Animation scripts
# # #

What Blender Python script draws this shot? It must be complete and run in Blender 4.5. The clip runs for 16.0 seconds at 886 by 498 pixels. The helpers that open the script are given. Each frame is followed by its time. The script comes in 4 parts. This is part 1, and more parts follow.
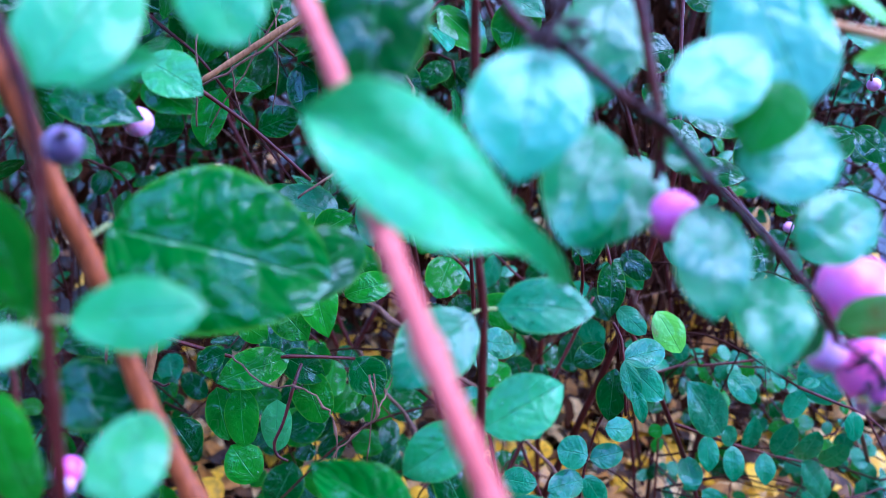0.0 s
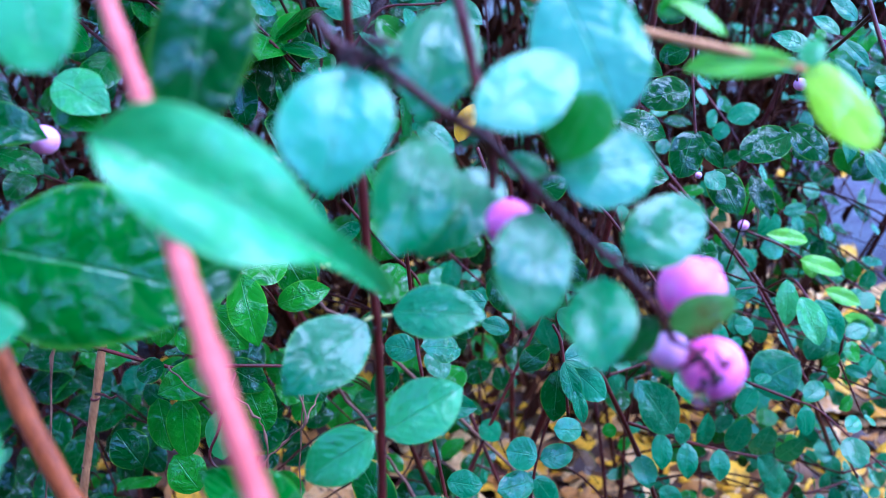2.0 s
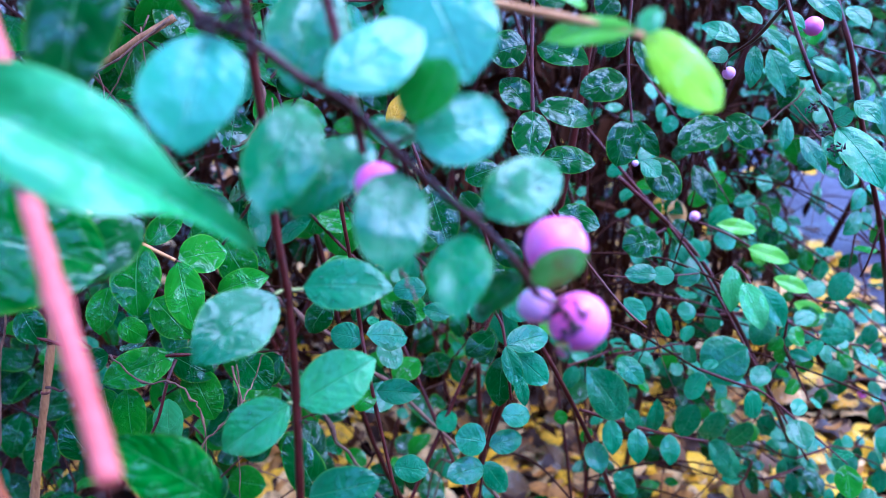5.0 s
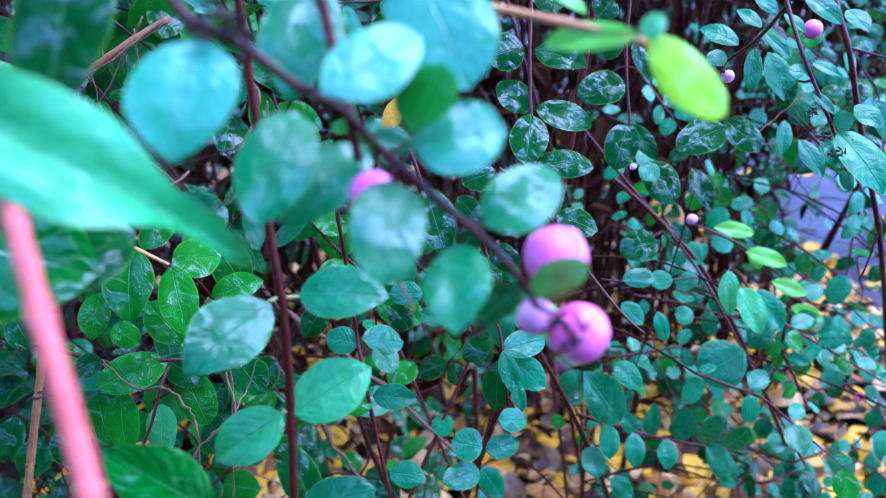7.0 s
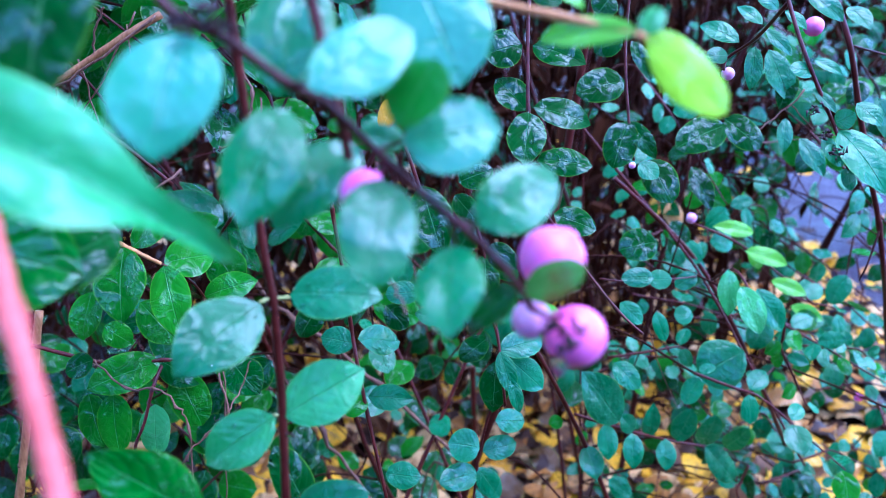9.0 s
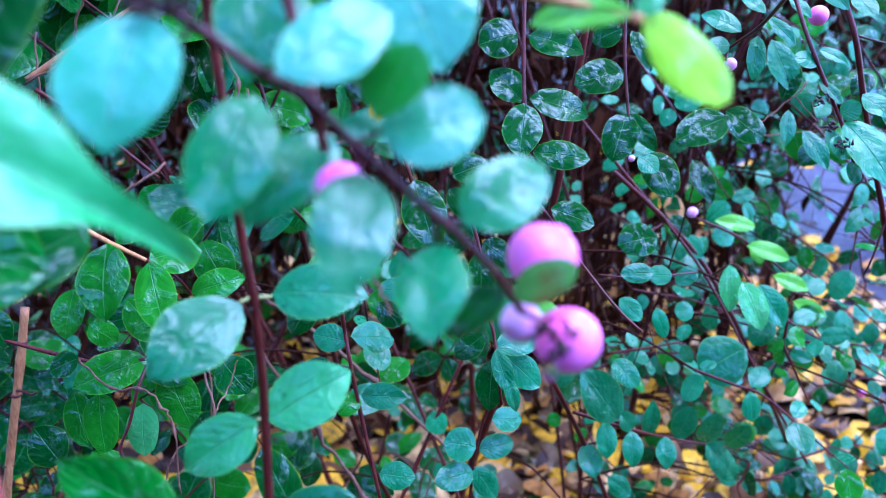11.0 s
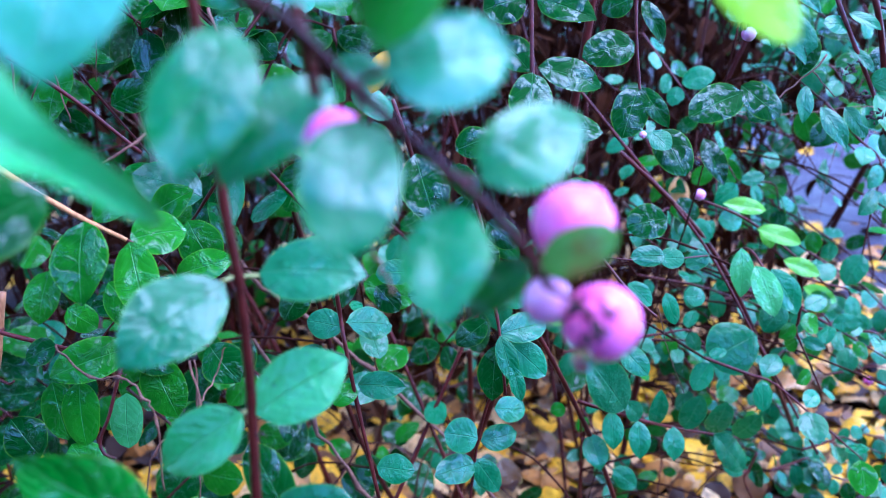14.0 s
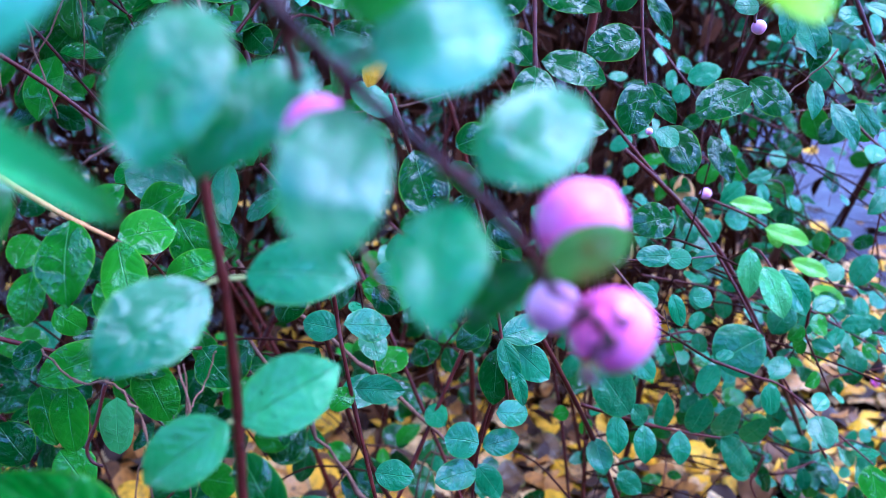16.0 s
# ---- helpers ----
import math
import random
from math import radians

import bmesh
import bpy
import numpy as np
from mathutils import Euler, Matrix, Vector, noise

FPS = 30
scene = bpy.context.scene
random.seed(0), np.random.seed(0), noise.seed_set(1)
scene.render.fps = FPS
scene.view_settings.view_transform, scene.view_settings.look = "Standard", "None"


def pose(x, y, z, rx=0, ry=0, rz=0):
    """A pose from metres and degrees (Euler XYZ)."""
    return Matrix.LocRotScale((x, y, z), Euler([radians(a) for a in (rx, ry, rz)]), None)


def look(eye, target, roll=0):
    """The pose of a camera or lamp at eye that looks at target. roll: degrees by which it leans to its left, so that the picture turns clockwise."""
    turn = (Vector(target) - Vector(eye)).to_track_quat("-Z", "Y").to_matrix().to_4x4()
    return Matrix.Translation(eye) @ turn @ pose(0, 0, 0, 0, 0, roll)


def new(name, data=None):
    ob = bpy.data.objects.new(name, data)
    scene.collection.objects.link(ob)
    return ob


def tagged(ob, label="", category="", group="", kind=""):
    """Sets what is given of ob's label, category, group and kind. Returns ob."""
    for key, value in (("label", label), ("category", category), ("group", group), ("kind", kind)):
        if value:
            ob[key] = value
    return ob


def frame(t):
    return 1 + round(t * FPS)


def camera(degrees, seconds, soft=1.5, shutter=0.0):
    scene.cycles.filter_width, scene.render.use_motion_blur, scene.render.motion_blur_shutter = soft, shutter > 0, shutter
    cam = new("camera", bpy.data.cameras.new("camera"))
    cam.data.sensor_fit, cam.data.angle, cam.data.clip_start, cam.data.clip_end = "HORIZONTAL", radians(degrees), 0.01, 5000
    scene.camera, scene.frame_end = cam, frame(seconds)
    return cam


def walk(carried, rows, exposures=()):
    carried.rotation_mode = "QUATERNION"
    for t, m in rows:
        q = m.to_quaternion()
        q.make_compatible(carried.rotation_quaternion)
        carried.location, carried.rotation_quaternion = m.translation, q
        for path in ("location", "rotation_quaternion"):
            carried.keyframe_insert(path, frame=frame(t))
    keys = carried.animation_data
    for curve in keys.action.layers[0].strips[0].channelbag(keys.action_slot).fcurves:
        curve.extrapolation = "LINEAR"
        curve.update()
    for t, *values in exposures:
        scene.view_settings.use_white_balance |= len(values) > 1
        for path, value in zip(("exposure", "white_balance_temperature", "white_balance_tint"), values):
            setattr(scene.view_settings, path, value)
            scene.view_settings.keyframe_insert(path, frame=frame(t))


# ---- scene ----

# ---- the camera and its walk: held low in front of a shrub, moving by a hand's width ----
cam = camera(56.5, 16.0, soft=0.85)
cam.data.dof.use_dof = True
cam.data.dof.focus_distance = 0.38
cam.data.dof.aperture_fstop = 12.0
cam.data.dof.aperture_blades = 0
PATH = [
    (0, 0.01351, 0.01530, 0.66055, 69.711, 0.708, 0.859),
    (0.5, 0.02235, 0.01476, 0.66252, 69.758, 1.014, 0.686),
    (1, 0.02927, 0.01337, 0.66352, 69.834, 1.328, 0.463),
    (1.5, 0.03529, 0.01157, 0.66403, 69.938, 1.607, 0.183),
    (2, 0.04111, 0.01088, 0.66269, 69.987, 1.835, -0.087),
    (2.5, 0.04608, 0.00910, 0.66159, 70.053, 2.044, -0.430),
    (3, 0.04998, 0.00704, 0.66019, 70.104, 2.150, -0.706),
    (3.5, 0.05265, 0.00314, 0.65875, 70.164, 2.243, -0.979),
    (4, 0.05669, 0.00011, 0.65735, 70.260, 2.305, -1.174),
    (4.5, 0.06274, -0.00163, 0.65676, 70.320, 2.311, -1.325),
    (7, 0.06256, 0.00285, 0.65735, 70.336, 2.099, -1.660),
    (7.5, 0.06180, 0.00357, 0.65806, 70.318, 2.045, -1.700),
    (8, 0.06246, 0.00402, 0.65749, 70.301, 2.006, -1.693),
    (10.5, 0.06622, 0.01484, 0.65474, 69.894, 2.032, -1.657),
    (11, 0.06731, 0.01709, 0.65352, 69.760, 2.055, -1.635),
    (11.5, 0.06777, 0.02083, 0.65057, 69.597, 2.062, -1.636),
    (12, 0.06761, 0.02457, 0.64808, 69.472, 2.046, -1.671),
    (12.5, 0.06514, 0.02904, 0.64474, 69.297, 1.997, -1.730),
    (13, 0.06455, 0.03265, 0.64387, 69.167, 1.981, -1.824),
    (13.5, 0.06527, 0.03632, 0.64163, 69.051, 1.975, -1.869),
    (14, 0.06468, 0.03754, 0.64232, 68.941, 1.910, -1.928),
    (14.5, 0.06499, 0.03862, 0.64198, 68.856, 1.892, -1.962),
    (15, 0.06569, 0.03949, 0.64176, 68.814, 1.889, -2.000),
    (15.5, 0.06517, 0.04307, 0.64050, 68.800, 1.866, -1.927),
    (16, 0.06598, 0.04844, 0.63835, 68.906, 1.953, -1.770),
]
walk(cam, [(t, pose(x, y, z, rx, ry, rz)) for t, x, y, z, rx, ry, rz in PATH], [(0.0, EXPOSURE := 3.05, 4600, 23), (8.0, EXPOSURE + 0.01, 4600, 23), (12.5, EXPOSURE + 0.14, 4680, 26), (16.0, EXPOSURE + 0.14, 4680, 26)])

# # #

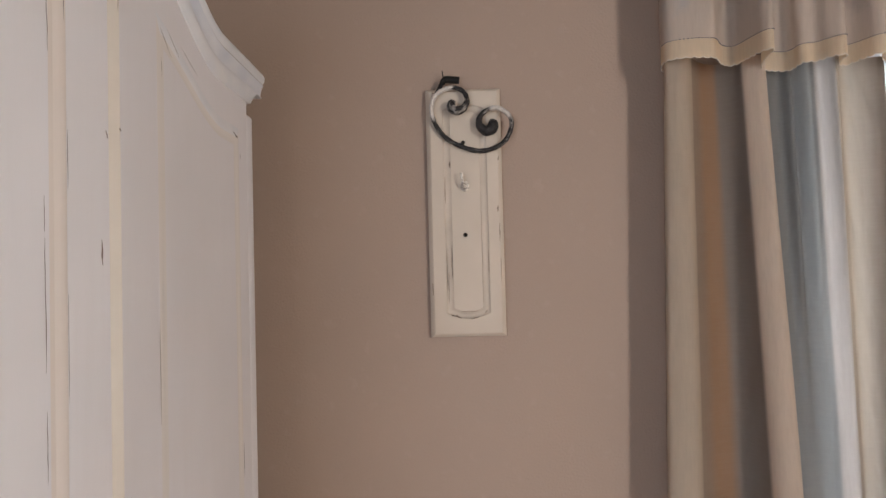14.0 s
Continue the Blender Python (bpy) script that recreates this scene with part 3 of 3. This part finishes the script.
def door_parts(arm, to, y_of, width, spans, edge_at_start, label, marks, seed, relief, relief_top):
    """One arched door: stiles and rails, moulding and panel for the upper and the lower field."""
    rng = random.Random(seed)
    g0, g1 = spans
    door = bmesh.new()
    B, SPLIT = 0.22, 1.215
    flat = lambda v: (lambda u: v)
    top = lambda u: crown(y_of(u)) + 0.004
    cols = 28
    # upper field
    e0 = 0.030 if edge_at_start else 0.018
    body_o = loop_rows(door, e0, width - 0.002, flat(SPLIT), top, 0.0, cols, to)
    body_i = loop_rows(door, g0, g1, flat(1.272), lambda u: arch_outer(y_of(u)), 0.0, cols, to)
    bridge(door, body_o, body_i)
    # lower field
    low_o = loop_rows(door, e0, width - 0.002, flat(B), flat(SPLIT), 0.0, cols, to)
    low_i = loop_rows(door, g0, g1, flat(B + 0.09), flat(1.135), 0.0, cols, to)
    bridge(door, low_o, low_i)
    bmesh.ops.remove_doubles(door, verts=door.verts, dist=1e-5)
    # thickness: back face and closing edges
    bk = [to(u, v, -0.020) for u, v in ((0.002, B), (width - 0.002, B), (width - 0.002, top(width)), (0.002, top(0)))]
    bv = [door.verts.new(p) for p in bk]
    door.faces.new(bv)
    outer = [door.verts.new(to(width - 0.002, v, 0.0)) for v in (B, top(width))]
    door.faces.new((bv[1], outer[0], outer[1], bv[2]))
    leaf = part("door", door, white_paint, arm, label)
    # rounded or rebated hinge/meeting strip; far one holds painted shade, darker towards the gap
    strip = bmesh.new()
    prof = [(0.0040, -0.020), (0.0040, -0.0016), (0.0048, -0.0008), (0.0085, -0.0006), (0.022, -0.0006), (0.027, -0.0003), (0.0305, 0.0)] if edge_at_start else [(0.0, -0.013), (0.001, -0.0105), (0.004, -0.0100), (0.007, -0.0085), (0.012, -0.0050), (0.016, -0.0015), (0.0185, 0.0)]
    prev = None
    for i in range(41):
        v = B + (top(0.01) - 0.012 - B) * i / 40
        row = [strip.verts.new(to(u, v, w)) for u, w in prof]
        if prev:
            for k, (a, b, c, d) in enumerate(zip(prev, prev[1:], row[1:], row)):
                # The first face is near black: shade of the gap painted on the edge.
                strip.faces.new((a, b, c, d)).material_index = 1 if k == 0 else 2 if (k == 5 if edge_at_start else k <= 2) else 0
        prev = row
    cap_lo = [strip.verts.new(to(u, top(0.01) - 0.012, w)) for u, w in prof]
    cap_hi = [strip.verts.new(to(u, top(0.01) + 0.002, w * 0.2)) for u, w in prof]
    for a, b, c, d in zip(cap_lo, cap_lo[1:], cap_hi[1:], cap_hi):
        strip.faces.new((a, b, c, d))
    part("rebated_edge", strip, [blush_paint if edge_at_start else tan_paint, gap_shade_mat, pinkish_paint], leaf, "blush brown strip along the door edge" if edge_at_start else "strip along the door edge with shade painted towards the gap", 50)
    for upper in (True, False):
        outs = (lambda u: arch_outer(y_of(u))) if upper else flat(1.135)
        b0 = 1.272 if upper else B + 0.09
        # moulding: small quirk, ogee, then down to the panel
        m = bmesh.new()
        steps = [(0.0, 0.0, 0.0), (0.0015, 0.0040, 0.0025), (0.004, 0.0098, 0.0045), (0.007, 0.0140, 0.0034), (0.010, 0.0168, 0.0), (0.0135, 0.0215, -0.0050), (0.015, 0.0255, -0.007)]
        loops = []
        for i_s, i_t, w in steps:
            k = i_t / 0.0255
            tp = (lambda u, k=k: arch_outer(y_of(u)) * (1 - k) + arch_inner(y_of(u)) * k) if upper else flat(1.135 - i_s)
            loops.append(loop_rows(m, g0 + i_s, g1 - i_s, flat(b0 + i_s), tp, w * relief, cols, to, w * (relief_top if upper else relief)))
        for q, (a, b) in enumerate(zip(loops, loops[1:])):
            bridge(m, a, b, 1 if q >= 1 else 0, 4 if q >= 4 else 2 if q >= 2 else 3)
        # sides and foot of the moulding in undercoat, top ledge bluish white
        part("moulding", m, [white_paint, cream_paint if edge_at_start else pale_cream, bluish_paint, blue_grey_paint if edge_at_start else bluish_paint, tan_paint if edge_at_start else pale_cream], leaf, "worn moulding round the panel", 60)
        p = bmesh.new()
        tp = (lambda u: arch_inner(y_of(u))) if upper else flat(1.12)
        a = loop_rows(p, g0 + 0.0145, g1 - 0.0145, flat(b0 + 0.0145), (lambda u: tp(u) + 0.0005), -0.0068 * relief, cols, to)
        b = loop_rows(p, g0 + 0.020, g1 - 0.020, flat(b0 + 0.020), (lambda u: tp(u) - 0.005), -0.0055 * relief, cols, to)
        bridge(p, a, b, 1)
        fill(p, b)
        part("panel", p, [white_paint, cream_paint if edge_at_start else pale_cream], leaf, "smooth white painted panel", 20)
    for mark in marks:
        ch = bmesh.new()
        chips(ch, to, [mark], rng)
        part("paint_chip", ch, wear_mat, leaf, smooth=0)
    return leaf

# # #

- **What to do**: Search the lines above for the string "target", then show every one that has it.

- **The response**:
def look(eye, target, roll=0):
    """The pose of a camera or lamp at eye that looks at target. roll: degrees by which it leans to its left, so that the picture turns clockwise."""
    turn = (Vector(target) - Vector(eye)).to_track_quat("-Z", "Y").to_matrix().to_4x4()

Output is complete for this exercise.